Yine 15 Temmuz gecesi Bursa Garnizon ve Jandarma Bölge Komutanlığı nizamiyesi girişinde nöbetçi uzman çavuş olarak görev yapan şahit H.A. da, o geceye dair önemli ifadeler kullandı. Kendilerine telefonla Bursa Bölge Komutanı Seyfullah Saldık ve Erkan Başkanı Albay Kemal Şahin'in nizamiye bölgesinden içeri alınmamasının istendiğini, daha sonra bu emrin 'İçeri alın, ama kendi çalışma odaları dışında bir yere bırakmayın' şeklinde değiştiğini, bunun üzerine o gece kendisiyle birlikte görev yapan tutuklu sanık D.D.'nin nizamiyeden giriş yapan Bölge Komutanı Saldık'a bu emri ilettiğini belirtti. Saldık'ın kendisine emri ileten D.D.'ye tepki gösterdiğini belirten Uzman Çavuş H.A., "Bölge Komutanı çok kızdığı için D.D.'yi alıp götürmemizi istedi.
Biz görevli arkadaşlarla onu alırken, sivil bir araç nizamiyeden giriş yaptı. Saldık 'O araç neyin nesi bir bakın' dedi. Ben de aracın peşinden gittim, araç arkada durdu. Araçtan bir uzman çavuş ve jandarma eri çıktı. Nereden geldiklerini sordum, daha önce evrak dağıtmaya çıktıklarını söylediler. Ben de aracı kontrol ettim. Araca binip tekrar nizamiyeye geçmelerini söyledim.

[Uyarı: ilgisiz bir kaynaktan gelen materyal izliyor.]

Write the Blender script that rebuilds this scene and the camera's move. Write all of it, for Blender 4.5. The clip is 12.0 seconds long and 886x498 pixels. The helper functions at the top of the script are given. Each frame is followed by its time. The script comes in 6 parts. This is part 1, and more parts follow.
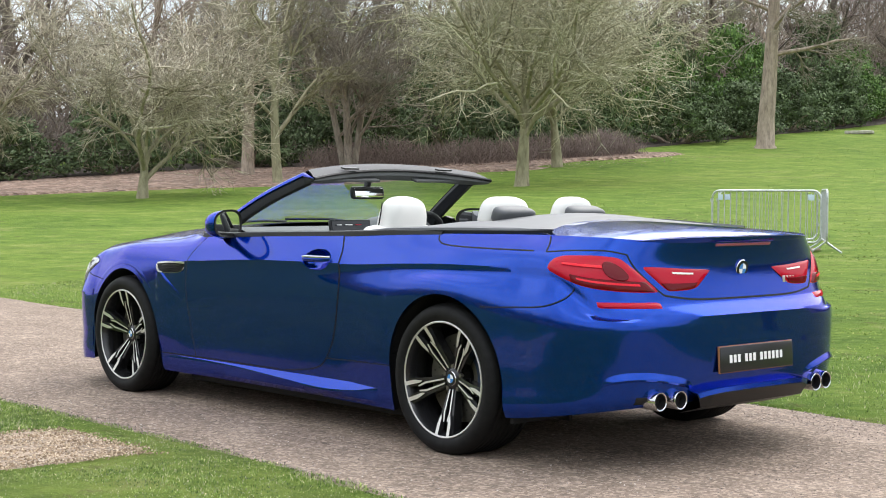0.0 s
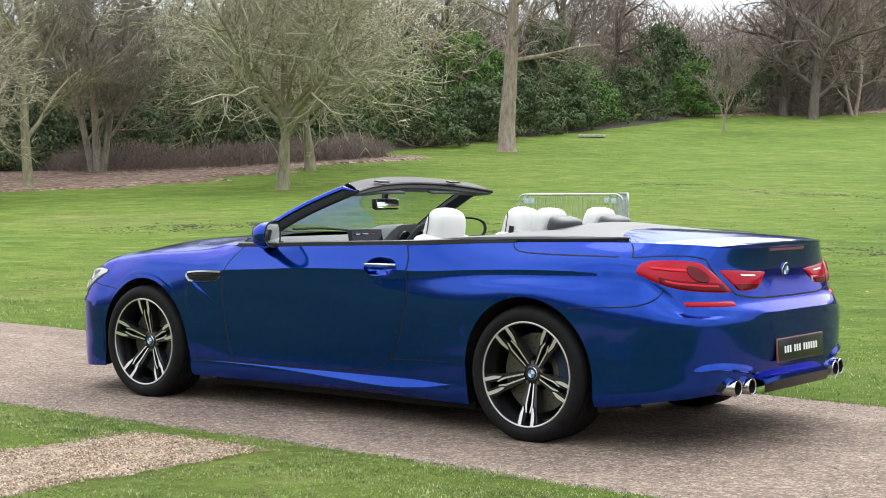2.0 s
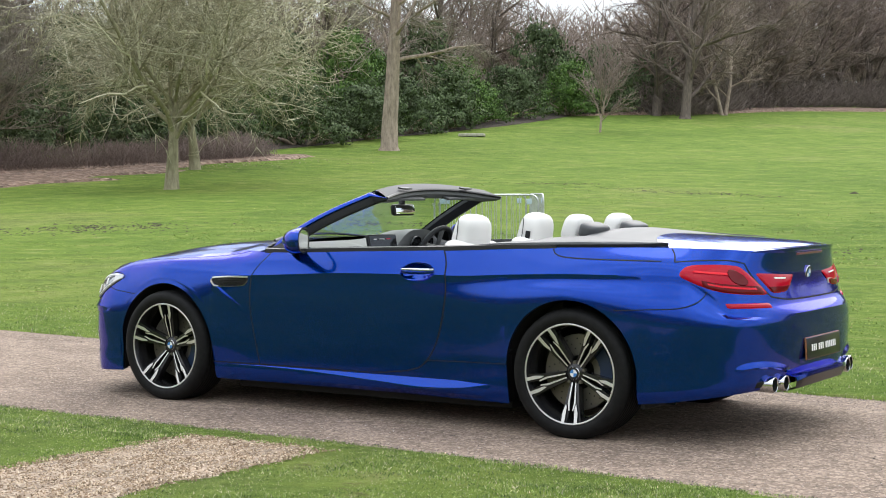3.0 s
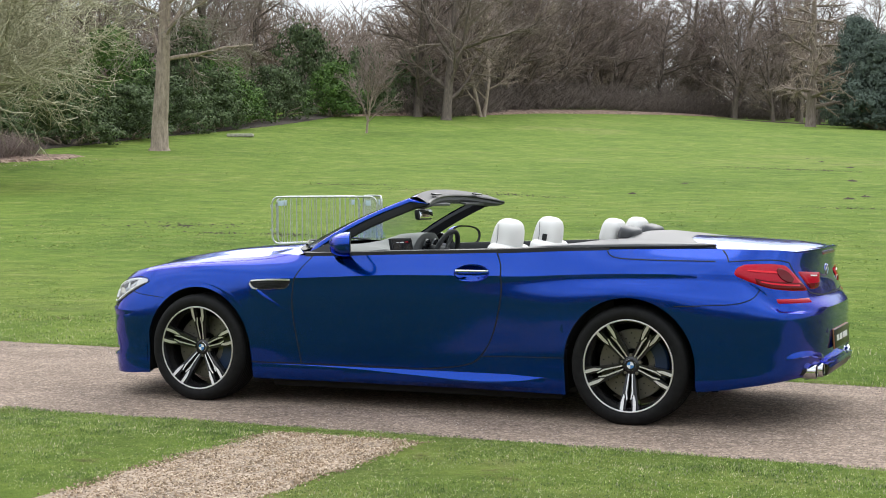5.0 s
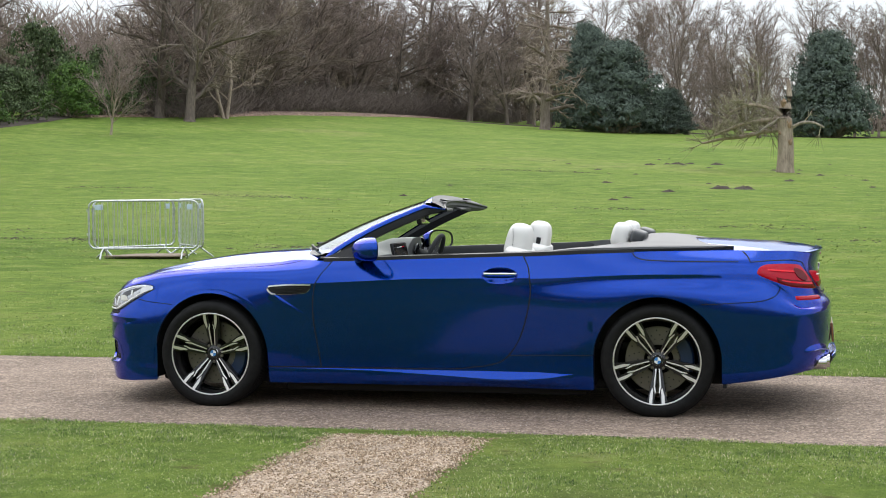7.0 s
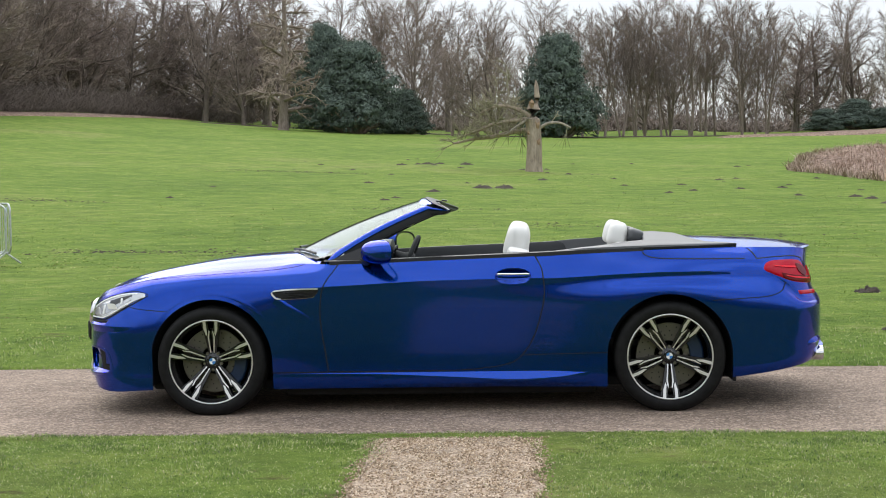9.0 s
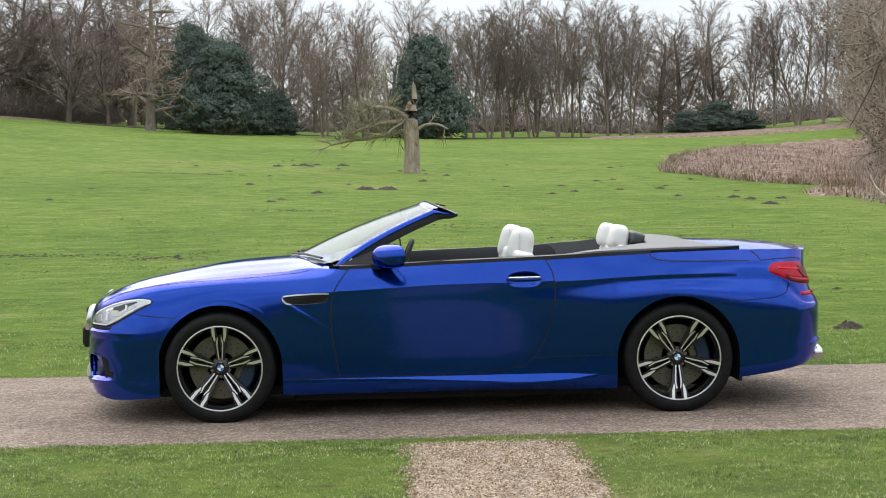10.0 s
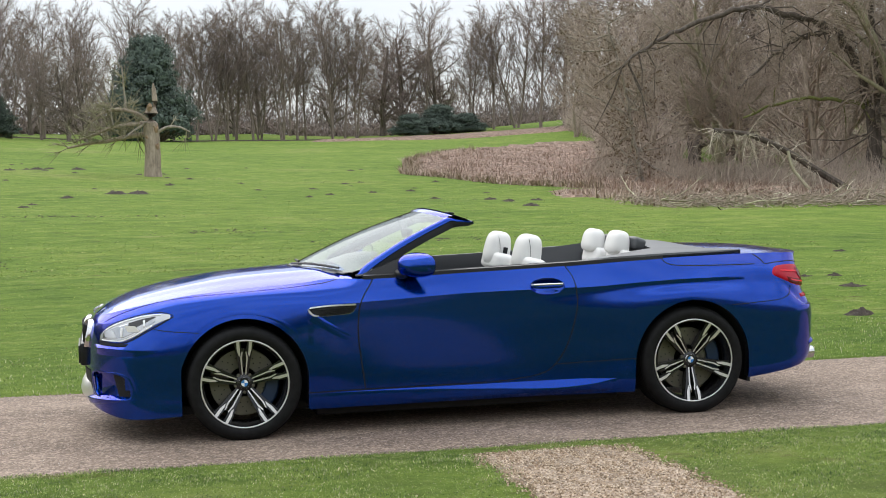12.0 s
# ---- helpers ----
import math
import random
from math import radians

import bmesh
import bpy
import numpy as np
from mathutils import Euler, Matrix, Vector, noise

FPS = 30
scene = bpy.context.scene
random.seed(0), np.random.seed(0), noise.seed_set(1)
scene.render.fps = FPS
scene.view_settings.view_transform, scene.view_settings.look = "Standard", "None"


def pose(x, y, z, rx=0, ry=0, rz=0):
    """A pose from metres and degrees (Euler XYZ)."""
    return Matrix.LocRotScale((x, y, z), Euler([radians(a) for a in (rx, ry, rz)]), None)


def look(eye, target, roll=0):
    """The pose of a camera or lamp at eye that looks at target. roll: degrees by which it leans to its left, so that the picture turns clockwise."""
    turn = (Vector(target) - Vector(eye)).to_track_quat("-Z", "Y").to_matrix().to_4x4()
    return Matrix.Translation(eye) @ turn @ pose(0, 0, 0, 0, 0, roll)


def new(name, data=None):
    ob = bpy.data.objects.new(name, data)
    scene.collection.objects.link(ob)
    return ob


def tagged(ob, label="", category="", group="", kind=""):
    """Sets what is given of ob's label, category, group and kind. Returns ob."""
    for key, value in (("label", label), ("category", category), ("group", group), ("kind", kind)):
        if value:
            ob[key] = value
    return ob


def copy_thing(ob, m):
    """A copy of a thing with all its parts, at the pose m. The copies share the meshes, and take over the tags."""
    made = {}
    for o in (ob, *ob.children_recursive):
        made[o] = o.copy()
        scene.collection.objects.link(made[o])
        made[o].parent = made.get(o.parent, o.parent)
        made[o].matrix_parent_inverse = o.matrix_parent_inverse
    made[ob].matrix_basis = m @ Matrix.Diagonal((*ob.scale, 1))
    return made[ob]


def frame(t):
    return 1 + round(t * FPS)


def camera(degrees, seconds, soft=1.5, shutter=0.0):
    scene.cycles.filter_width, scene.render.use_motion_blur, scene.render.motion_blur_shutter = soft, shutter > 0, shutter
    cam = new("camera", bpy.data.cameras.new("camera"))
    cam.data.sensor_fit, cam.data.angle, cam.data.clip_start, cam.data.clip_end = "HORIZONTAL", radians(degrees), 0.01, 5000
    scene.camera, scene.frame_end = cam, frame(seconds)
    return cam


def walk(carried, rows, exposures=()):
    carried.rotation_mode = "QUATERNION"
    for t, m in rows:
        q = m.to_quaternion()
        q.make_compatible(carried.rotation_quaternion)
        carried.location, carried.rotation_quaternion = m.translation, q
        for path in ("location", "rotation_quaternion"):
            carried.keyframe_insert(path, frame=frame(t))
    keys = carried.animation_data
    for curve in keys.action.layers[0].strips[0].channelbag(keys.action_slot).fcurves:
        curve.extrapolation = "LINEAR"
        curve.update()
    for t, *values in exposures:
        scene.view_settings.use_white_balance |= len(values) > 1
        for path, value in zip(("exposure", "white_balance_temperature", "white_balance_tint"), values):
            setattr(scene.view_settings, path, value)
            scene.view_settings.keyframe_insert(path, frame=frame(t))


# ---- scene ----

Ana nizamiyeye dönünce girişte Saldık'ın Yurdakul Akkuş ile tartıştığını gördüm. Bölge komutanımız çok yüksek sesle, 'Ben cumhurbaşkanımızın, genelkurmay başkanımızın emrindeyim, darbeyi tanımıyorum, kimse de böyle bir şeye yeltenmesin' dedi.
Bunları orada bulunan herkes için söyledi. Akkuş bölge komutanımıza 'Bir konuşalım' dedi. Bölge komutanımız da 'Nasıl böyle bir şey yaparsın, ne konuşacağım seninle' dedi. Hatta Akkuş konuşmalar esnasında izinde olduğunu söyledi. Bölge komutanı da 'Madem izindesin git' dedi. Bana döndü Saldık, 'Akkuş da dahil JÖH taburu hariç kimse alınmayacak, karşı gelen olursa müdahale edin, silahla ateş eden olursa aynı şekilde karşılık verin' dedi. Ben de emrini takip ettim" ifadelerini kullandı.